Hic Sunt Dracones or “here be dragons” was a warning sometimes found on ancient world maps issued for unmapped ocean territories.

In old Pre-Modern times these European so-called mappa mundi commonly included a visual representation of sea monsters, demons, dragons and all kinds of possible dangerous mythical creatures next to coasts and beaches, where there was also a significant danger of suffering a shipwreck.  The cartography of that time not only illustrates a worldview consisting of a fear of the unknown and uncontrolled elements in nature, projected in fantasy figures, but was also used as a political-economic (commercial) strategy.
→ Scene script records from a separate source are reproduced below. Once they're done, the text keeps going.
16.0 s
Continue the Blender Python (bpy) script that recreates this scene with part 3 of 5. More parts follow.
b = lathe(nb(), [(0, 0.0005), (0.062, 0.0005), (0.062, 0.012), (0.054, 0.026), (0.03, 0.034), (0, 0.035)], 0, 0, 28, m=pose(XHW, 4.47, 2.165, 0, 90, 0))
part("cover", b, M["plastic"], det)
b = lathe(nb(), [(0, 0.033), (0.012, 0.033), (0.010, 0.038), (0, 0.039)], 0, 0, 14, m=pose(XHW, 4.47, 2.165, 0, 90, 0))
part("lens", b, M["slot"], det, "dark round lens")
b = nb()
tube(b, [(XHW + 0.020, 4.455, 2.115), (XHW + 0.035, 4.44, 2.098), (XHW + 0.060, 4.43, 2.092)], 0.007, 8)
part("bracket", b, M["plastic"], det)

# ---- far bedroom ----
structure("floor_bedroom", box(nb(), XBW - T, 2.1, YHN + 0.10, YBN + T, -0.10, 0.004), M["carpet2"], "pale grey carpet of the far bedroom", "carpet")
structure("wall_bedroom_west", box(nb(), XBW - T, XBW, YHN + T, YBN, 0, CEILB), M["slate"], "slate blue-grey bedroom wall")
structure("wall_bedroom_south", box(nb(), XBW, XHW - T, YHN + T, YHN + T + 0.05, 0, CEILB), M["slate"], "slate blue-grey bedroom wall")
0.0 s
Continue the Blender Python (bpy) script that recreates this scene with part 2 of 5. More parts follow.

This warning is found on the so-called Carta Marina, a map over the Scandinavian Peninsula by bishop Olaus Magnus, as Norway is surrounded by decorative beasts. The intention was to deter foreign fishermen from entering these territories and disturbing domestic trade.

Today in our age of the Antropocene we suddenly leave the Modern Era when we thought all was mapped, discovered, controlled, secured and totally managed. All too well we know this is not the case; we face, to paraphrase a new SSE course program, Global Challenges and in Hic Sunt Dracones, the myth of the monsters resurfaces in a multilayered work of art highlighting questions concerning the human need and failure to master nature and exploit its powers. Hic Sunt Dracones is about the ocean, about the giant bodies exploited in a growing industry – highly topical issues in today’s world. Signe Johannessen’s relationship to whaling is linked to her family history in northern Norway. In the film, we get to come along onboard a ship and a journey through the history of whaling. Through archival material depicting the blood-soaked whaling industry of the 1940s, we get to see masculine rituals before killing the most powerful animals in the ocean composed together with a recurring sequence of a woman swimming with a large whale vertebra through a murky, turquoise ocean, thereby creating a contrasting poetic mood. Is it in this mood we should set out to study and reflect on tomorrow’s socially and ecologically responsible management?